Aristotele condanna l’accumulo del denaro come un uso “contro natura”.
La natura del denaro e’ quella di essere “mezzo di scambio”. Passando
poi all’analisi di come fare “politica” distingue forme di governo “negative”
e “positive”. E’ “positiva” se chi governa governi per “l'interesse
pubblico”, se tende a governare per “interesse personale” e’ “negativa”.
La “monarchia” e’ la forma di governo dove il singolo governa per il
bene di tutti (ma non sempre). La “tirannide” quella dove il singolo
governa per il proprio interesse. “L’oligarchia” (com’e’ quella dei
partiti italiani) e’ simile alla tirannide. La “democrazia” e’ il
governo della maggioranza. La “politeia” e’ la forma di governo per
eccellenza perche’ non e’ solo il governo dei più (della maggioranza), ma di
tutto il “demos” (popolo). Aristotele condanna la “democrazia”
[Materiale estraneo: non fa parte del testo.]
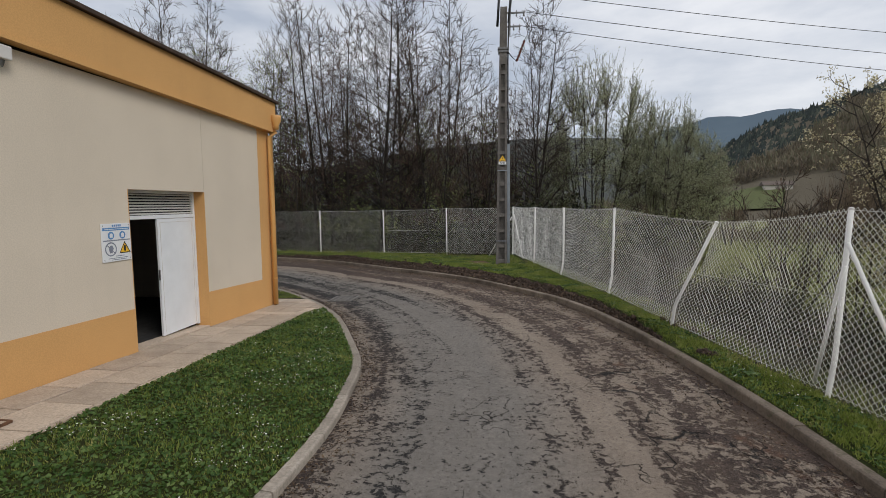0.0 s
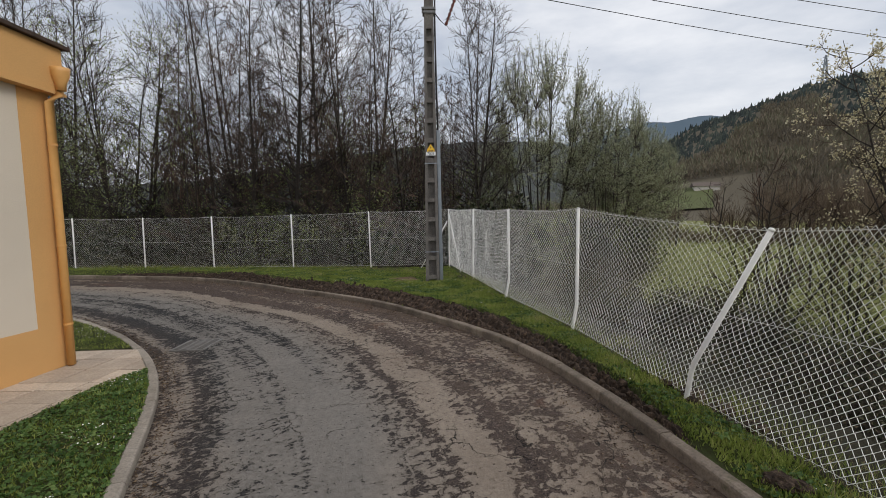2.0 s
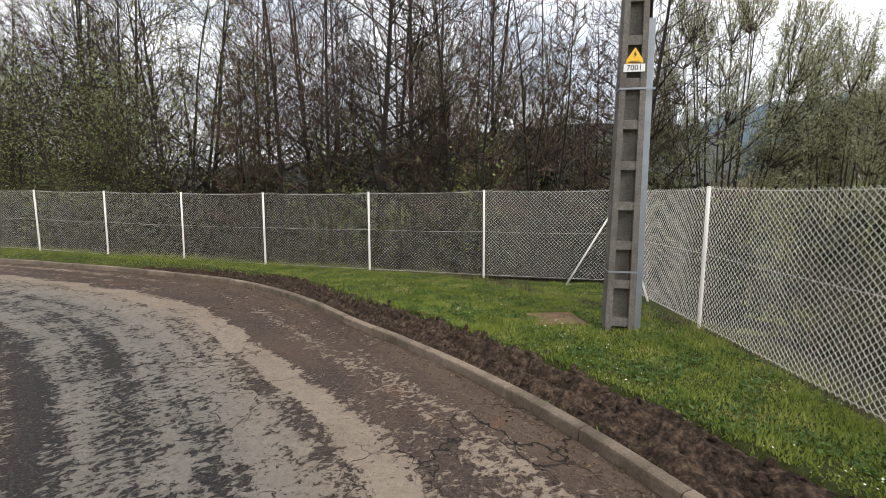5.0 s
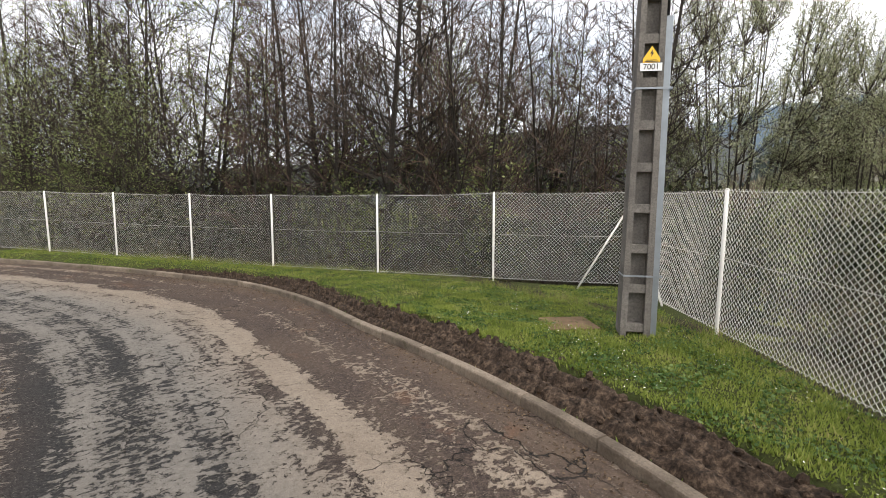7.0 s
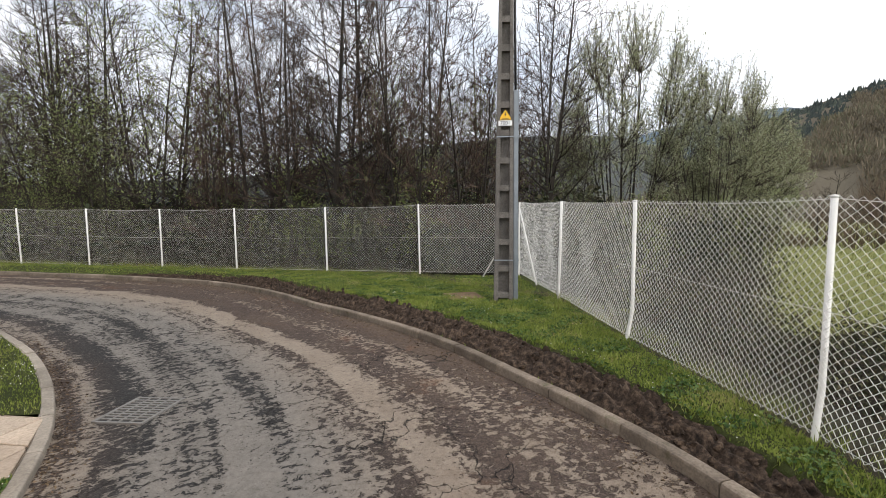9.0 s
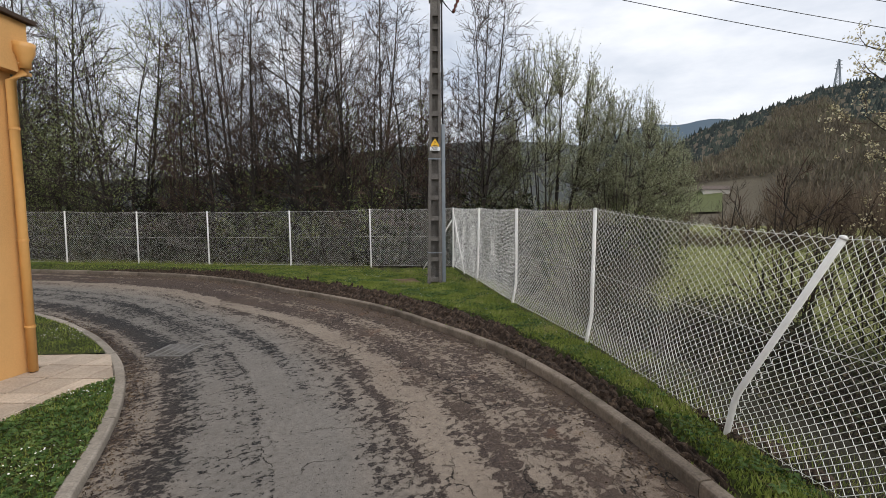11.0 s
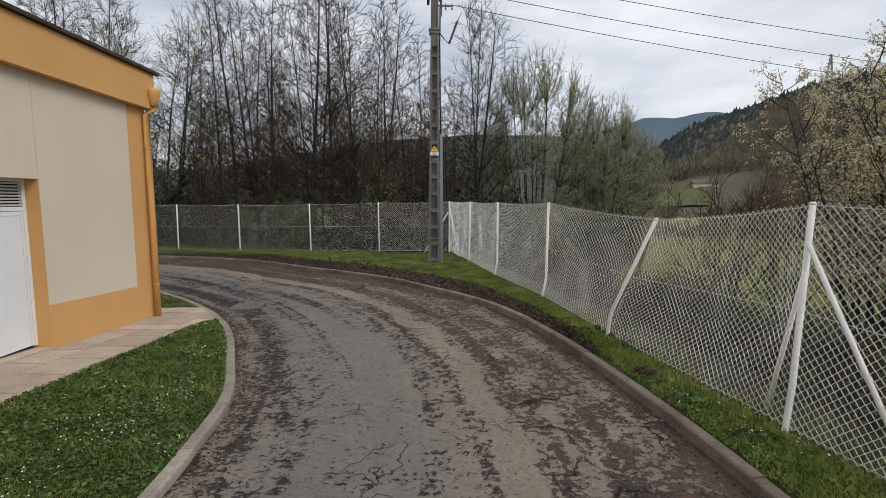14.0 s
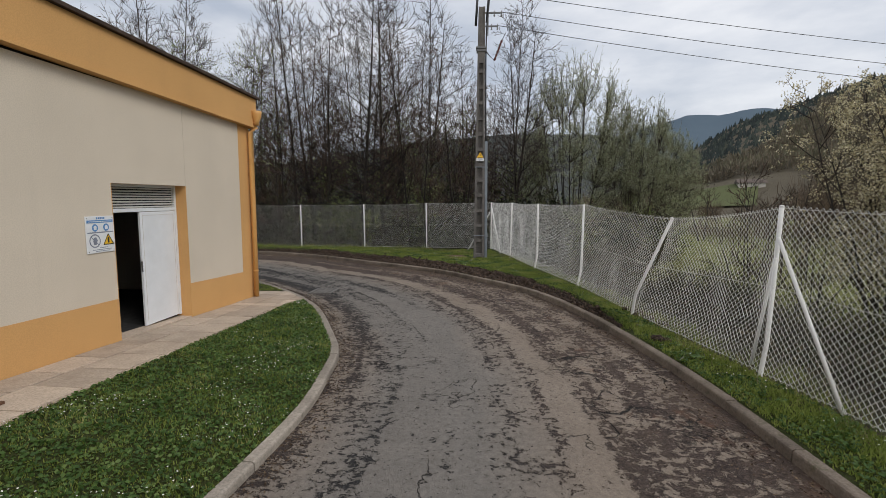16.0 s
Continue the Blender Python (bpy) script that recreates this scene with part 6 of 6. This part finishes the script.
def patchy(pts, scale, level, share):
    m = np.array([noise.noise(Vector((x / scale, y / scale, 17.0))) > level for x, y, _ in pts]) & (g_rng.random(len(pts)) < share)
    return pts[m]


clover, lawn_blades = split(lawn_pts, 0.42)
for nm, pts, h, w in (("lawn_grass", np.concatenate([lawn_blades, rear_pts]), 0.036, 0.0055), ("verge_grass", verge_pts, 0.042, 0.0085)):
    tagged(new(nm, blades(nm, pts, h, M_BLADE, g_rng, w, 0.75)), "short green grass blades of the mown lawn", "grass", kind="stuff")
clover[:, 2] += 0.022
vc = patchy(verge_pts, 0.55, -0.05, 0.30)
vc[:, 2] += 0.025
tagged(new("clover", leaves("clover", np.concatenate([clover, vc]), 0.020, M_CLOVER, g_rng, 0.66, 0.8)), "low dark green clover and weed leaves", "clover", kind="stuff")


dz = np.concatenate([patchy(lawn_pts, 0.8, 0.12, 0.05), patchy(verge_pts, 0.9, 0.12, 0.018), patchy(rear_pts, 0.8, 0.0, 0.12)])
dz[:, 2] += 0.045
tagged(new("daisies", leaves("daisies", dz, 0.0075, M_DAISY, g_rng, 0.8, 1.0)), "small white daisies scattered in the grass", "daisies", kind="stuff")

# taller tufts and straw along the fence foot
tuft_pts = scatter(vb - out_dir * 0.30, vb + out_dir * 0.75, lambda x, y, i, f: verge_z(x, y) - 0.05 - 0.25 * max(0, f - 0.45), lambda x, y: 760 if y > 2 and x > -16 else 40, g_rng)
tall, straw = split(tuft_pts, 0.7)
tagged(new("fence_foot_grass", blades("fence_foot_grass", tall, 0.16, M_BLADE, g_rng, 0.004, 0.8)), "longer unmown grass along the fence foot", "grass", kind="stuff")
tagged(new("dry_straw", blades("dry_straw", straw, 0.15, M_DRY, g_rng, 0.003, 1.4)), "dry straw-coloured stalks along the fence foot", "straw", kind="stuff")
meadow_pts = np.stack([g_rng.uniform(7, 48, 42000), g_rng.uniform(6, 60, 42000)], axis=1)
meadow_pts = np.array([(x, y, -1.38) for x, y in meadow_pts if x > 11.5 + 0.1 * abs(y - 12)])
tagged(new("meadow_grass", blades("meadow_grass", meadow_pts, 0.14, leafy("meadow_blades", ((0.0, (0.105, 0.130, 0.032)), (0.6, (0.170, 0.188, 0.060)), (1.0, (0.24, 0.22, 0.10))), 0.7, 0.3, 0.35), g_rng, 0.02, 0.6)), "yellow-green meadow grass", "grass", kind="stuff")


def dock(x, y, sc, rng):
    """A rosette of broad leaves."""
    ob = tagged(new("dock_weed"), "broad-leaved green dock weed in the verge", "weed", "weeds in the verge")
    ob.matrix_world = pose(x, y, verge_z(x, y) + 0.005)
    for k in range(8):
        bm = bmesh.new()
        a = 6.283 * k / 8 + rng.uniform(-0.3, 0.3)
        ln = rng.uniform(0.045, 0.085) * sc
        d, sd = Vector((math.cos(a), math.sin(a), 0)), Vector((-math.sin(a), math.cos(a), 0))
        prev = None
        for f, w, h in ((0.0, 0.10, 0.0), (0.3, 0.22, 0.30), (0.6, 0.26, 0.36), (0.85, 0.16, 0.28), (1.0, 0.02, 0.16)):
            c = d * ln * f + Vector((0, 0, ln * h))
            pr = (bm.verts.new(c - sd * ln * w), bm.verts.new(c + sd * ln * w))
            if prev:
                bm.faces.new((prev[0], prev[1], pr[1], pr[0]))
            prev = pr
        part("leaf", bm, M_CLOVER, ob, smooth=True)


d_rng = np.random.default_rng(97)
for x, y, sc in ((3.82, 6.15, 1.3), (3.9, 6.5, 1.0), (3.78, 5.6, 1.2), (3.75, 7.1, 1.0), (3.95, 5.3, 0.9), (3.72, 9.2, 0.8), (3.9, 4.2, 0.9)):
    dock(x, y, sc, d_rng)


def mole_clod(x, y, r, seed):
    bm = bmesh.new()
    bmesh.ops.create_icosphere(bm, subdivisions=3, radius=1.0)
    for v in bm.verts:
        k = 1 + 0.45 * noise.noise(v.co * 2.2 + Vector((seed, 0, 0))) + 0.2 * noise.noise(v.co * 6)
        v.co = Vector((v.co.x * r * k, v.co.y * r * 1.2 * k, max(-0.3, v.co.z) * r * 0.55 * k))
    ob = part("earth_clod", bm, M_MUD)
    ob.matrix_world = pose(x, y, verge_z(x, y) + 0.01)
    tagged(ob, "dark clod of turned earth in the grass", "earth clod", "earth clods")


for i, (x, y, r) in enumerate(((3.70, 6.45, 0.10), (3.78, 6.36, 0.08), (4.0, 8.3, 0.10), (4.08, 8.0, 0.12), (4.12, 7.6, 0.12), (4.15, 7.2, 0.10), (4.0, 7.85, 0.08))):
    mole_clod(x, y, r, i * 3.1)


# leaf litter and grit gathered in the gutters
def litter(name, line, side, y_lo, y_hi, spread, n, label):
    rng = np.random.default_rng(len(name))
    sel = line[(line[:, 1] > y_lo) & (line[:, 1] < y_hi)]
    t = np.gradient(sel, axis=0)
    t /= np.linalg.norm(t, axis=1, keepdims=True)
    k = rng.integers(0, len(sel), n)
    d = np.minimum(np.abs(rng.normal(0, spread, n)) + 0.01, 0.9)
    p = sel[k] + rng.normal(0, 0.12, (n, 1)) * t[k] + side * d[:, None] * np.stack([-t[k][:, 1], t[k][:, 0]], axis=1)
    c = np.array([(x, y, road_z(x, y) + 0.010) for x, y in p])
    tagged(new(name, leaves(name, c, 0.014, M_LITTER, rng, 0.75, 0.5)), label, "leaf litter", kind="stuff")


M_LITTER = leafy("brown_leaf_litter", ((0.0, (0.030, 0.020, 0.014)), (0.5, (0.085, 0.056, 0.036)), (1.0, (0.21, 0.15, 0.095))), 0.9)
litter("gutter_litter_left", curve_points(KERB_LEFT, 0.1), -1, 2.0, 15.0, 0.16, 3800, "brown leaf bits and grit along the inner gutter")
litter("gutter_litter_right", curve_points(KERB_RIGHT, 0.1), 1, 2.0, 22.0, 0.25, 5200, "brown leaf bits and grit along the outer gutter")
perché e’ il governo della maggioranza popolare che tende a governare per il
proprio interesse, varando leggi “a proprio interesse” e non per tutti i
cittadini. Aristotele aggiunge che tutti accetteremmo che fosse uno solo a
governare se egli avesse più virtù di tutti gli altri messi insieme: sarebbe il
miglior governo, ma e’ pura “utopia”. Nella “politeia”, pur se la
maggior parte delle persone ha qualità mediocri, tutto sommato mettendole
insieme riusciranno a far funzionare il governo. Ma i politici devono essere “onesti
e sinceri”, non devono “ingannare” e non “approfittarsi” del suo ruolo per “interessi
personali”, non devono “corrompere” né lasciarsi corrompere. Per
loro l’onestà (dal latino honestus = onore) e’ proprio “una questione
di onore” e di “dignità” personale. Ma “l’onestà” e’ vista in
modi diversi da due noti filosofi della prima metà del Cinquecento. Secondo
Erasmo da Rotterdam, teologo, umanista e filosofo olandese, “l’onesta’
assoluta” e’ una specifica qualità dell’uomo di governo. Nicolo’
Machiavelli, filosofo e politico fiorentino sostiene, invece, che l’onesta’ sia
“incompatibile” in politica. L’uomo di governo, per raggiungere finalità
sociali che si impongono come “necessarie a tutto il popolo” (e non “personali”)
e’ obbligato talvolta a comportamenti contro la morale comune, come l’inganno,
l’astuzia, la slealtà. Infine il filosofo abruzzese/napoletano Benedetto Croce,
più vicino al nostro tempo (1866/1952), minimizza il valore del’onestà,
esaltando invece il valore della “competenza”. Al politico, afferma,
come pure all’ingegnere, al medico, all’elettricista, all’idraulico o ad altri
professionisti in genere, non si chiede che siano “onesti” ma “competenti”,
altrimenti causerebbero gravi danni alla collettività. Purtroppo scopriamo che
gli odierni politici italiani (di ogni partito d’ordine e grado), salvo qualche
lodevole eccezione, non sono ne’“competenti” e neppure “ onesti”.